The Polish Community was once served by a diversity of locally generated publications and broadcast channels. Over the decades, one by one, many of these publications ceased production. Some have been retired when their founding editor retired, with no one to take over the editorial duties and printing processes, others have been starved of the requisite funds and suffered from insufficient subscriber numbers. To keep publishing facilities operational, the Community has to invest in technology and training for both paid and volunteer staff – remuneration should be commensurate with job demands and skill requirements – all this requires proper funding. Community publications need to change and modify their content streams with changes in expectations and general usage. Like all businesses, they have to adapt to changing circumstances in order to survive – yet they can only prosper if equipped with competent editors and Community support.

Newsprint was widely read and any information contained within was easily disseminated to the majority of the community. Niche publications serving specialist markets supplemented the mass market. Currently the market is fragmenting and it is becoming increasingly difficult to reach the general audience with important news. With technological changes, print publications are being replaced with internet forums and celluloid reels with flash drives. This eases information storage and retrieval but results in extremely impermanent records. Libraries and Archives around the world are struggling with the problems endemic in digital media.

The Wayback Machine occasionally brings back a snapshot of a defunct webpage but researchers encounter multitudes of dead links and “404 errors” when searching for particular items. Our parents sent out invitations on paper – today’s social media exchanges are already the subject of debates about inheritance of profiles and privacy infringements – does anyone really expect them to exist for more than a fleeting instant?

Who archives our local Community Media creations? Copies of printed books, newspapers and brochures should be deposited at both the National Library of Australia and at the various State Libraries – here they are expected to be stored well into the future so that they can be accessed in the centuries to come – there is no similar requirement for audio-visual productions.

The locally recorded Polish programs once shown on Community Television in Adelaide, Melbourne and Sydney proved too costly for sparse sponsorship dollars to cover for more than a decade or so. Community Radio is more resilient because ongoing productions costs can be minimal and support structures do not require as much investment in time, skill development and administrative backing, although these are still vitally important.

To my knowledge, there are no archives kept of Polish Community Media broadcasts. Individual broadcasters may keep copies of their own work but no central repositories collect all of the valuable content generated by the Diaspora. Hundreds of hours of interviews are lost to the Community heirs. We have photos from concerts but little audio remains to allow us to enjoy the virtuosity of our talented performers. The Polish Diaspora has even given the Australian Community international stars, yet we within the Community are often oblivious to our achievers. At the same time, should we expect our Tall Poppies (nasze gwiazdy) to volunteer their talent, if they do not even know that their gift is important for our community to commemorate?

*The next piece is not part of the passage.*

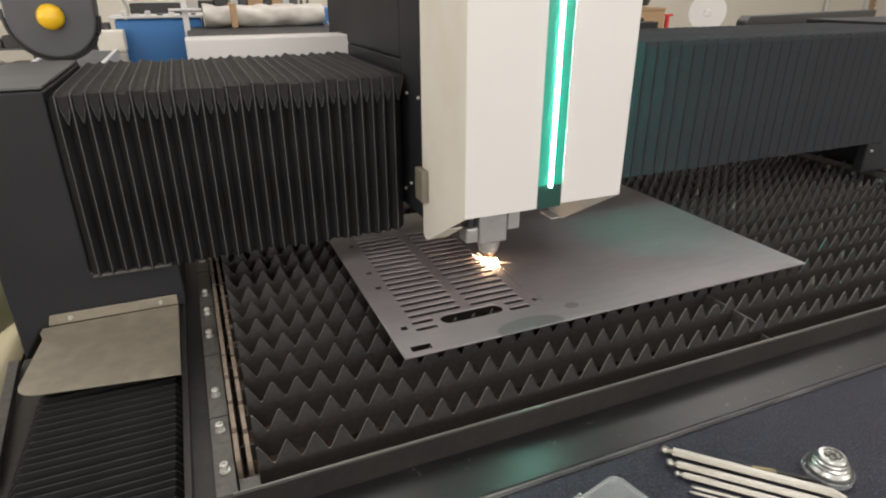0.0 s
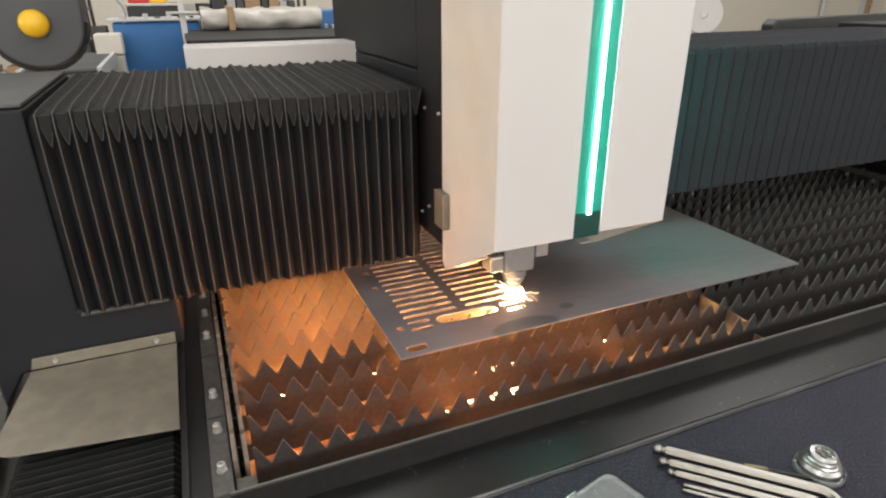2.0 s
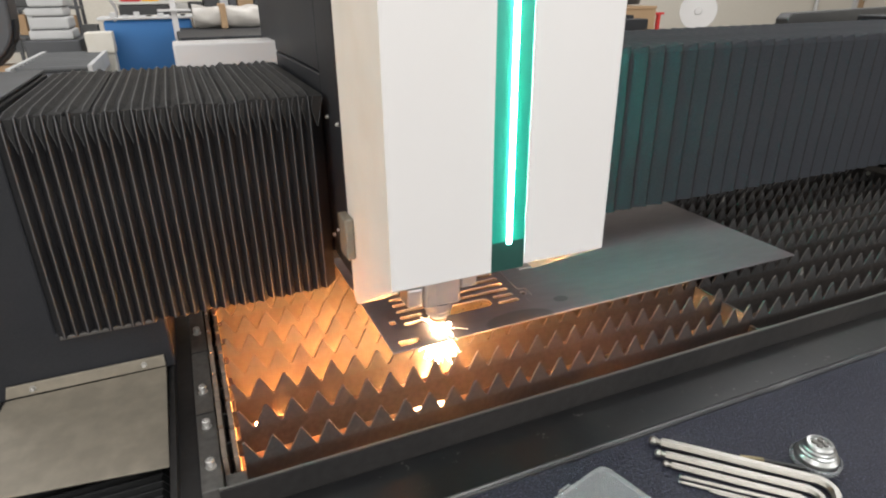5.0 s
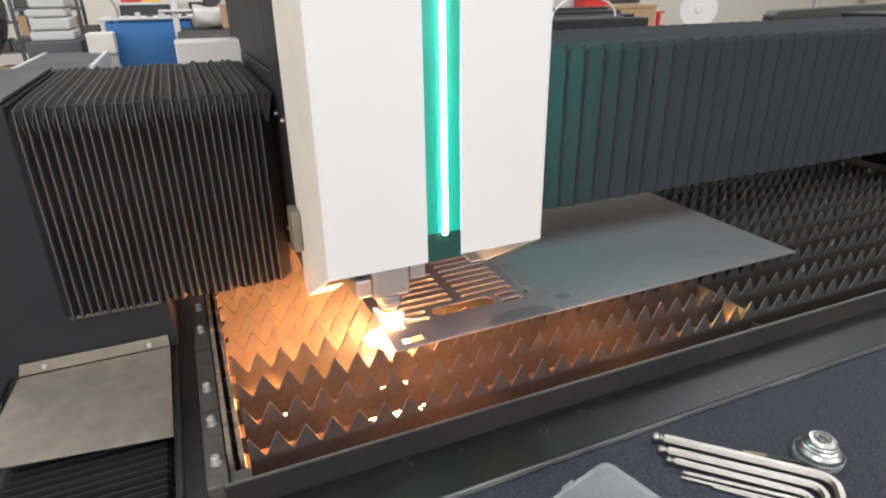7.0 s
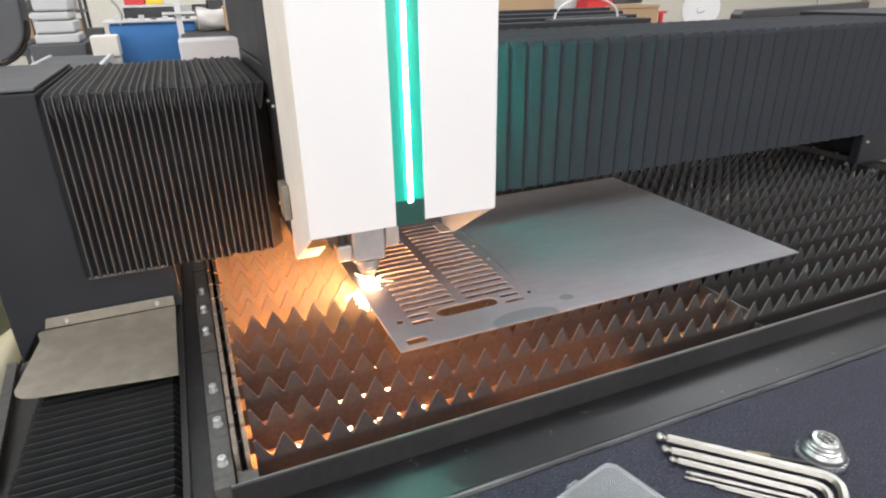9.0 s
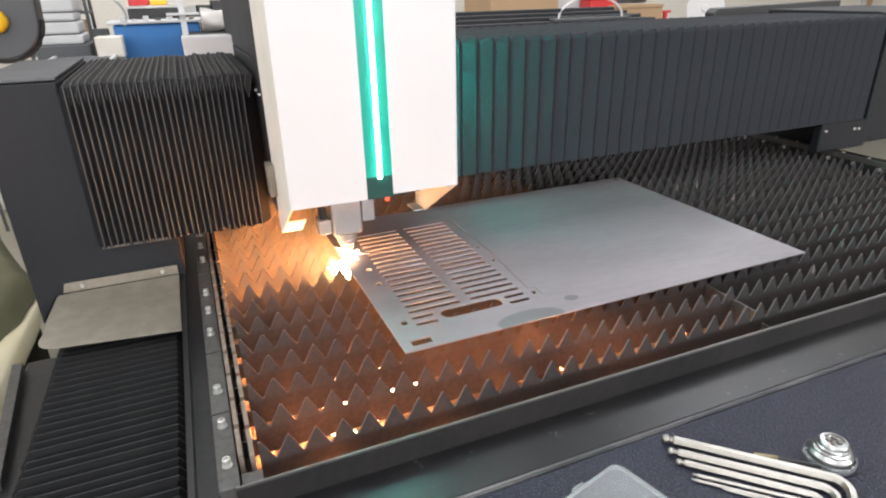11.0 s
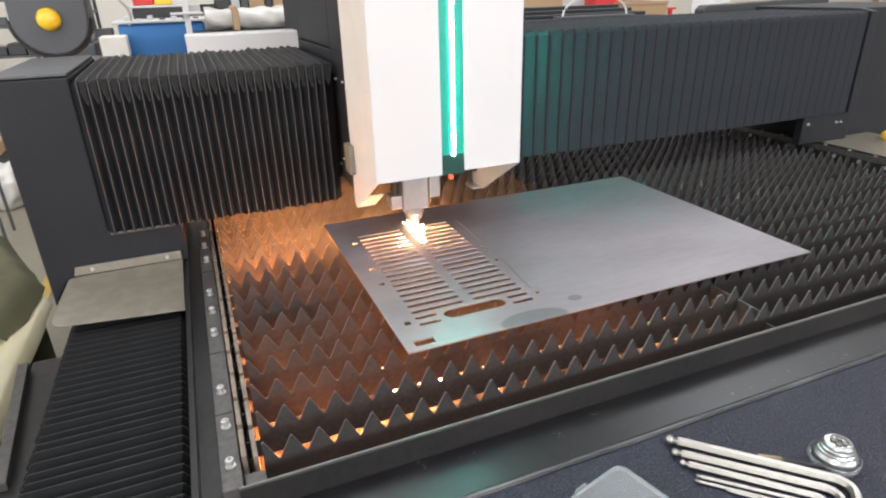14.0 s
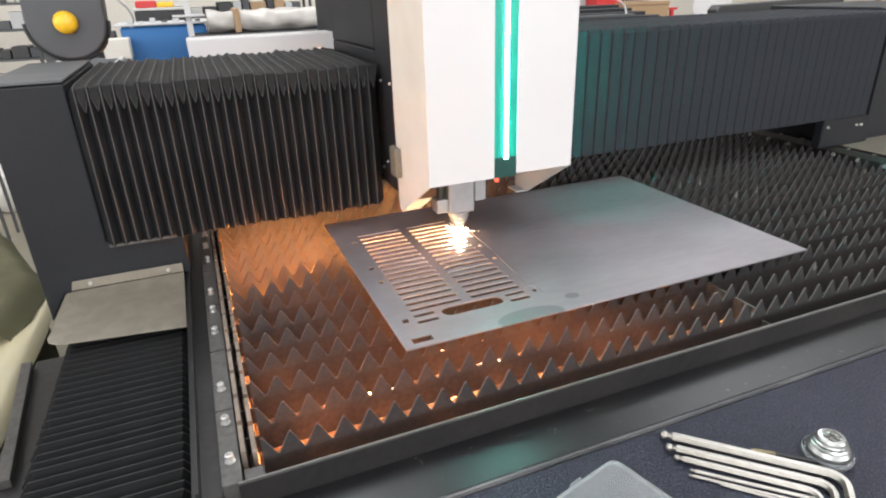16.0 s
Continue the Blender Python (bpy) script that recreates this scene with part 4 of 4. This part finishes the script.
line = new("floor_line", finish(box(B(), -0.875, -0.815, 1.4, 6.0, 0.0, 0.003), "floor_line", M_FLOORYELLOW))
tagged(line, "yellow painted safety line on the floor", "floor marking", kind="structure")


# ---------------------------------------------------------------- movement
def motions():
    rows = list(zip(TIMES, GANTRY_Y, HEAD_X))
    wob = random.Random(7)
    wob_y = [wob.uniform(-0.0015, 0.0015) for i in range(N_RIGHT)]
    walk(gantry, [(t, pose(0, g, 0)) for t, g, x in rows])
    walk(head, [(t, pose(x, g, 0)) for t, g, x in rows])
    walk(burst, [(t, pose(x, g, 0)) for t, g, x in rows])
    # before the first pierce the stream is kept out of sight below the chamber floor
    start = [(0.0, pose(HEAD_X[0], GANTRY_Y[0], -0.62)), (0.1, pose(0.392, 0.287, -0.62)), (0.2, pose(0.391, 0.283, 0))]
    walk(embers, start + [(t, pose(x, g, 0)) for t, g, x in rows[1:]])
    walk(spray, [(0.0, pose(0, GANTRY_Y[0], -0.62)), (0.1, pose(0, 0.287, -0.62)), (0.2, pose(0, 0.283, 0))] + [(t, pose(0, g, 0)) for t, g, x in rows[1:]])
    walk(pendant, [(t, pose(-0.405 + x * 0.5, g + 0.52, 1.250)) for t, g, x in rows])
    for i, ob in enumerate(left_pleats):
        k = (i + 0.5) / N_LEFT
        j, jz = wob.uniform(-0.0007, 0.0007), wob.uniform(-0.002, 0.002)
        walk(ob, [(t, pose(-0.168 + k * (x - 0.117 + 0.168) + j, wob.uniform(-0.0002, 0.0002), jz)) for t, g, x in rows])
    for i, ob in enumerate(right_pleats):
        k = (i + 0.5) / N_RIGHT
        j = wob.uniform(-0.0015, 0.0015)
        walk(ob, [(t, pose(1.563 - k * (1.563 - x - 0.152) + j, wob_y[i], 0)) for t, g, x in rows])
    for i, ob in enumerate(way_pleats):
        k = (i + 0.5) / N_WAY
        jy, jz, rz = wob.uniform(-0.001, 0.001), wob.uniform(-0.0015, 0.0005), wob.uniform(-0.25, 0.25)
        walk(ob, [(t, pose(0, -0.55 + k * (g + 0.07 + 0.55) + jy, jz, 0, 0, rz)) for t, g, x in rows])


motions()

Our Tall Poppies are important ambassadors for our Community and should be utilised to their full potential as such. We have to keep note of who they are and what they are capable of contributing, at any given time. Our celebrities should be invited to Community events so that they can actively participate in the life of the community, enriching us all in the process; they have to be embraced by the Community, so that they, in turn, can benefit the whole Diaspora. We must celebrate our high achievers.

The Polish Museum and Archives in Australia (incorporated) was formed to save the Polish Community ephemera collected by history aficionado Jozef Szczepanski in Adelaide. The inaugural members rescued over fifty tonnes of paper from an ignominious fate, by transporting hundreds of boxes full of uncatalogued letters, photographs, and sundry documents over hundreds of kilometres to an underutilised Polish building where this collection is still in the process of being sorted so that the contents, of the now archival boxes, can be categorised and recorded for posterity, with the aim of making it available to all of the local Australian and Polish scholars and genealogy enthusiasts.

It has gained the recognition, not only of Museums Australia, but also the International Convergence of Polish Museums and Archives. Unfortunately, ownership of Millenium House, the headquarters of the Polish Museum and Archives in Australia, has now been transferred to a Multicultural organisation and security of tenure cannot be guaranteed. It is critical that the Museum acquires its own climatically controlled premises with enough room to expand so that it can become the epitome of a safe repository of Polish cultural history in Australia. The Museum and Archives requires vast storage and exhibition space for its important collections pertaining the Polish Community Council of Australia and its subsidiary organisations, as well as prominent individuals:

 Purpose built exhibition space would enable much more attractive displays to entice visitors
 Garments and Handcrafts could be revealed
 Special Audio and Film collections could be maintained

How would we want our community and ourselves to be defined in posterity? The whole of the Polish Diaspora has to actively support archiving and preservation of radio and television broadcasts, as well as costumes, uniforms, medals, photographs, books and periodicals. To sustain our local Community history we should endeavour to donate sufficient funds as well as all sorts of ephemera; linguistic educational aids, contracts under which immigrants were allowed to settle, identity cards and passes, trophies and commendations, festival programs and dance group t-shirts. Those collections of pressed flowers, postcards and stamps, the beer mugs and art glass, the corny and the kitsch, could one day have real value to for social historians and anthropologists. It is the diaries, sketchbooks, family recipe folders, letters and other forms of correspondence that tell us most about how people lived and reveal their innermost thoughts. Volunteer labour and paid professionals have to work together so that, through collaboration, we can continue to promote and care for our Polish Community Legacy.